─── Raw data
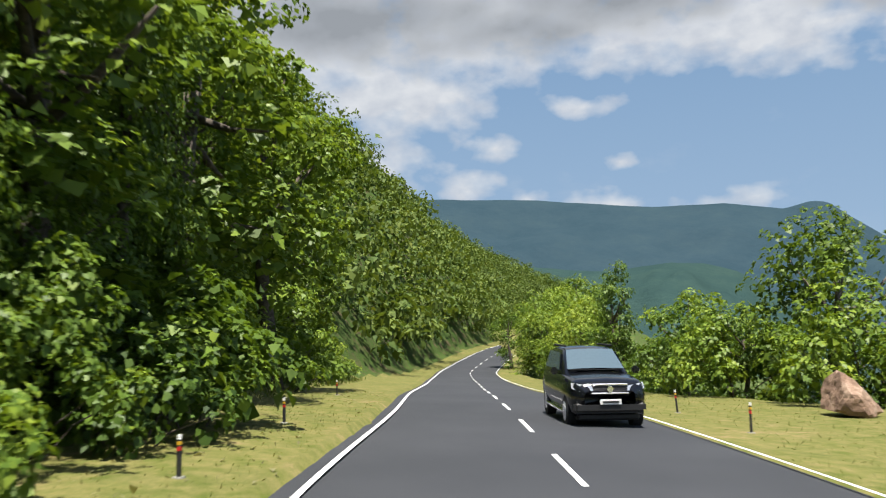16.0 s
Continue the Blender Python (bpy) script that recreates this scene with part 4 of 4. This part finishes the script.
for k, (s, o) in enumerate(POSTS + POSTS_2 + POSTS_R):
    tip = rng.normal(0, 2.0, 2)
    m = Matrix.Translation(ground(s, o)) @ pose(0, 0, 0, tip[0], tip[1] + (2.0 if o < 0 and s < 60 else 0), heading(s) + rng.uniform(-20, 20)) @ Matrix.Diagonal((0.74, 0.74, float(np.interp(s, *(LEFT_TALL if o < 0 else RIGHT_TALL))), 1))
    if k == 0:
        post.matrix_basis = m
    else:
        copy_thing(post, m)


# ---- steel crash barriers ----
def barrier(s_from, s_to, off, label):
    """A W-beam on posts, with both ends ramped to the ground. off: distance from the line of the plan, by s."""
    ob = empty("crash_barrier", Matrix.Identity(4), label, "guardrail", "crash barriers")
    prof = [(0.0, 0.0), (0.025, 0.025), (0.065, 0.05), (0.065, 0.085), (0.018, 0.115), (0.018, 0.14), (0.065, 0.17), (0.065, 0.205), (0.025, 0.24), (0.0, 0.265)]
    verts, faces = [], []
    ss = list(np.linspace(s_from, s_from + 4.4, 7)) + list(np.linspace(s_from + 5.4, s_to - 4, int((s_to - s_from) / 1.3))) + list(np.linspace(s_to - 3, s_to, 5))
    for s in ss:
        h = 0.68 * min(1.0, max(0.0, (s - s_from) / 4.4), max(0.05, (s_to - s) / 2.6)) - 0.12
        base = on_road(s, off(s), h)
        d = ref(s)[1]
        inward = Vector((-d[1], d[0], 0))
        row = [base + inward * x + Vector((0, 0, z)) for x, z in prof]
        verts += row + [p - inward * 0.006 for p in row]
    w = 2 * len(prof)
    half = len(prof)
    for j in range(len(ss) - 1):
        for i in range(half - 1):
            a, b = j * w + i, (j + 1) * w + i
            faces.append((a, a + 1, b + 1, b))
            faces.append((a + half, b + half, b + half + 1, a + half + 1))
        faces.append((j * w, (j + 1) * w, (j + 1) * w + half, j * w + half))
        faces.append((j * w + half - 1, j * w + w - 1, (j + 1) * w + w - 1, (j + 1) * w + half - 1))
    part("beam", mesh_from("beam", verts, faces, STEEL, False), None, ob, "dull galvanised steel W-beam")
    s = s_from + 4.6
    post_mesh = None
    while s < s_to - 2.4:
        if post_mesh is None:
            bm = bmesh.new()
            for sx_, sy_, ax_ in ((0.07, 0.008, 0.0), (0.008, 0.11, -0.035), (0.008, 0.11, 0.035)):
                b2 = box_bm(sx_ if ax_ == 0 else 0.008, sy_ if ax_ == 0 else 0.11, 1.1, (ax_, 0.055 if ax_ == 0 else 0.0, 0.2), 0)
                me = bpy.data.meshes.new("tmp")
                b2.to_mesh(me)
                b2.free()
                bm.from_mesh(me)
                bpy.data.meshes.remove(me)
            post_mesh = bpy.data.meshes.new("post")
            bm.to_mesh(post_mesh)
            bm.free()
            post_mesh.materials.append(STEEL)
        p = part("post", post_mesh, None, ob)
        p.matrix_basis = Matrix.Translation(on_road(s, off(s) + 0.09, 0.0)) @ pose(0, 0, 0, 0, 0, heading(s) + 90)
        s += 2.0
    return ob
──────
• _Task statement_:
From the listing above, copy every line that includes the word "part".

• _Final result_:
Continue the Blender Python (bpy) script that recreates this scene with part 4 of 4. This part finishes the script.
    part("beam", mesh_from("beam", verts, faces, STEEL, False), None, ob, "dull galvanised steel W-beam")
        p = part("post", post_mesh, None, ob)